While Mohapatra sought to pass off Panda’s visit to New Delhi, during which he is alleged to have threatened the petitioner Alok Jena of ‘dire consequences’ if he did not withdraw the PIL, as an ‘unauthorized’ (and therefore ‘private’) visit, documents in possession of OST prove otherwise.
In an ‘official’ letter to the Advocate on Record (AoR) of the Supreme Court S Mishra (DO No Home-SPS Case 4-01/14 5241/CS (Home), Bhubaneswar dated February 5, 2014), Mohapatra claimed that ‘the visit undertaken by the said officer has not been sanctioned by the Hon’ble Chief Minister, State of Odisha’.
But a Home department requisition (HOME-PROT-RA-0005/2014- 2262/RES dated Bhubaneswar the 17 th of January, 2014) for accommodation in Odisha Niwas/Bhavan in the national capital leaves no room for doubt that Panda and a fellow officer DSP Saroj Kumar Rath, Economic Offences Wing (EOW), CID-CB, were indeed on an ‘official’ visit during the period in question.
The requisition shows that Suite No 1303 in Odisha Niwas was booked in the name of Panda and Rath (one bed each) at the rate of Rs 40 a day - a rate applicable only when a state government employee is on official tour to Delhi- from January 19 to January 22.
It may be noted that Panda is alleged to have made suspicious inquiries at the Dwarka apartment-where Jena stays- on January 19 and threatened to ‘eliminate’ him if he did not withdraw his PIL in the apex court in full view of many lawyers and several media persons on January 22.
Panda has now been placed under suspension and an inquiry launched against him after the hullabaloo over the alleged intimidation of the petitioner in the case.
But Mohapatra found himself on a sticky wicket even on this issue.
During the brief hearing of the case in the Supreme Court on Tuesday, Suresh Tripathy, the counsel for Alok Jena pointed out another gross anomaly which he said nailed the chief secretary’s efforts to ‘hush up’ the case.

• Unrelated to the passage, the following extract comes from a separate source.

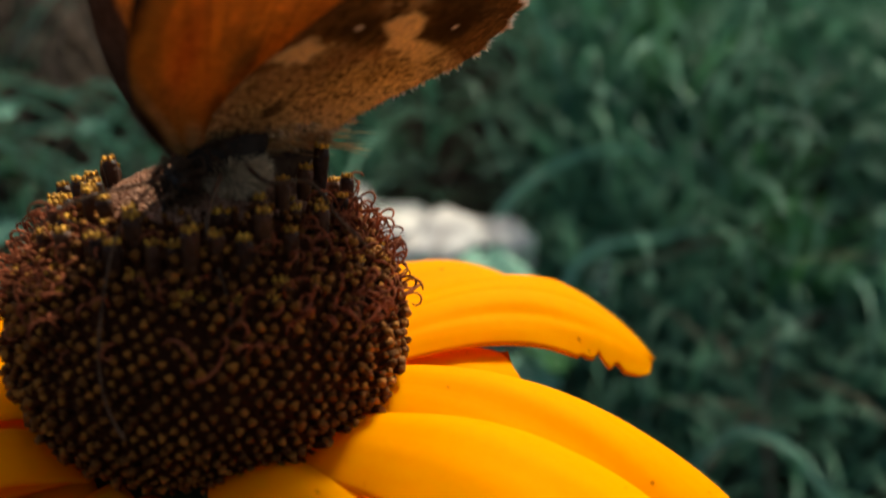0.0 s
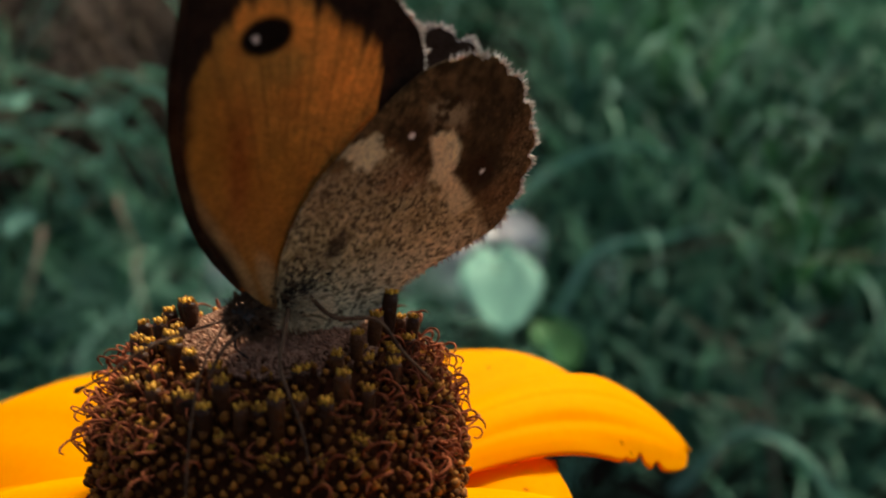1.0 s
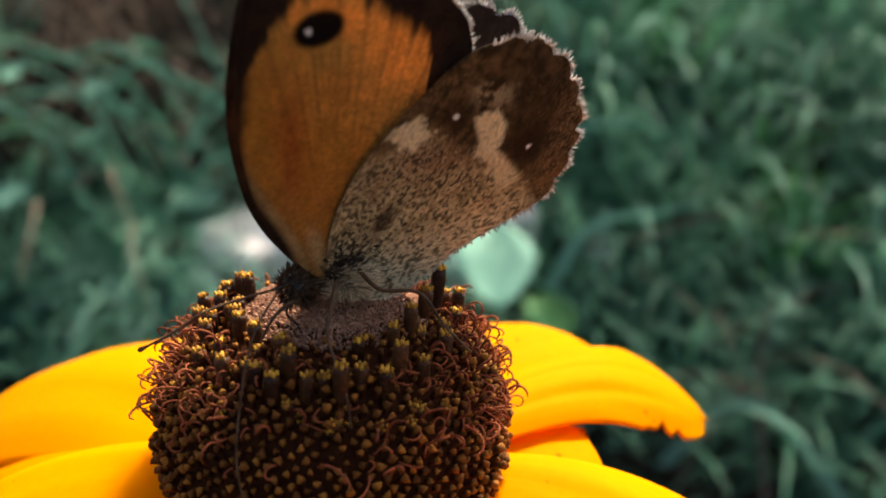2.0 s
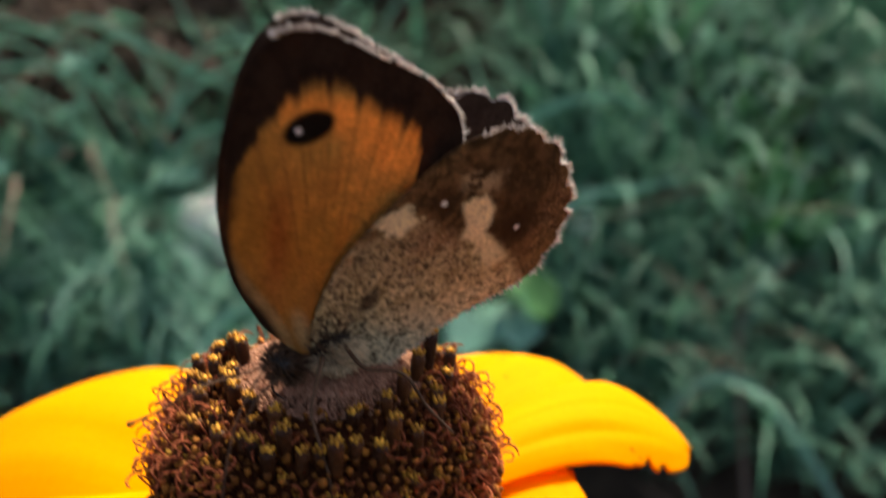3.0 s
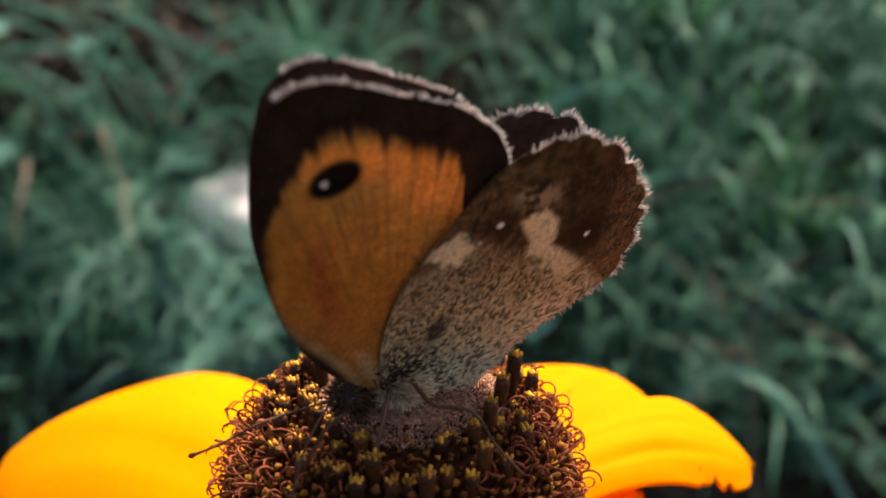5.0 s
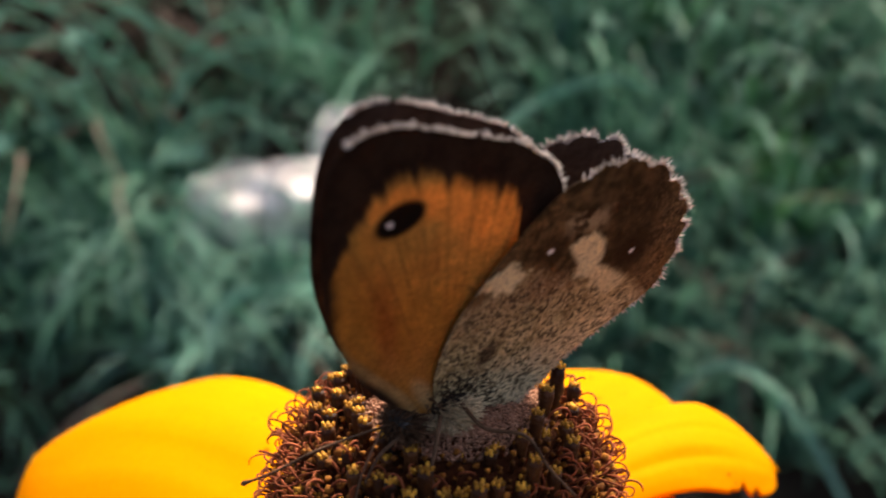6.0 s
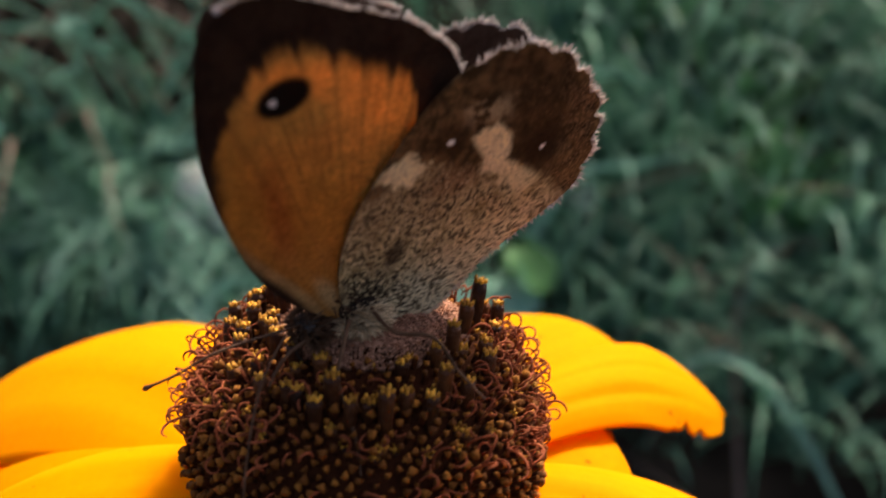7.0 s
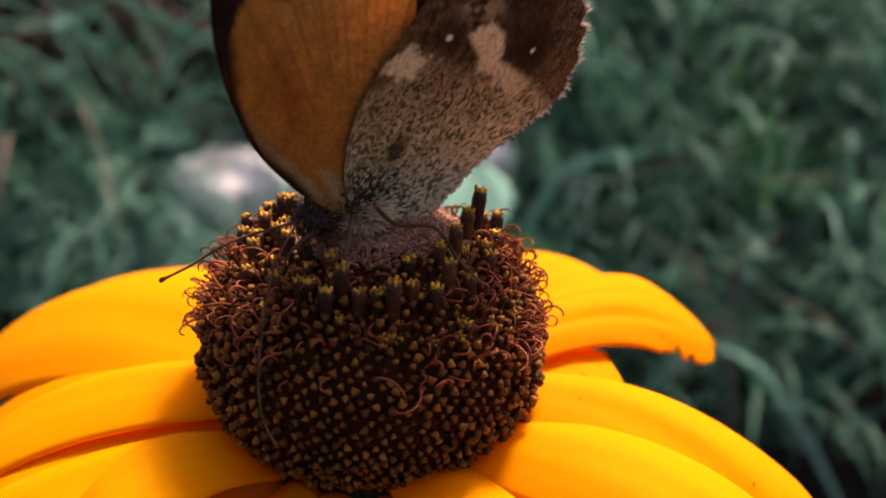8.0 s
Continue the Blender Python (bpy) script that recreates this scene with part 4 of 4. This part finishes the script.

“The inquiry against the DSP was started by the Home secretary on February 7. In that case, how could the chief secretary write two days earlier i.e. on February 5 that an inquiry had already been initiated?” Tripathy wondered.
Interestingly, although the state Home Secretary had ordered Panda to present himself before him on February 7 for an inquiry " on allegations against him in a Supreme Court related matter", the officer was placed under suspension on February 5 (vide letter no Home-SPS-Case-4-0001-2014/5238 /5.2.2014), two days ahead of the inquiry process.
With the apex court postponing the hearing in the case to March 26, the Odisha government – and the chief secretary, by extension – may have got a breather. But Jena's counsel Suresh Tripathy on Tuesday has already raised this issue before the Supreme Court bench hearing the PIL on the chit fund scam. More questions about his role in the whole messy affair are bound to come up when the court takes up the hearing next.
As it appears, the chief secretary had nothing to do with DSP Panda's Delhi trip or his acts of omission and commission out there, but what emerges out of all this is, he was trying to protect someone either in the state police or Home department or someone 'very powerful'.
The question is : who and what prompted him to go against his grains and make an official statement to convert an official trip of a officer deputed to Delhi as an 'unauthorised' one ?
A retired bureaucrat expressing his disappointment over the chief secretary's 'statement' to the apex court said, " He is all set to join the long list of ministers, MLAs and other influential leaders of the ruling Biju Janata Dal (BJD) whose reputations have taken a severe beating after details of their role in facilitating the chit fund scam emerged."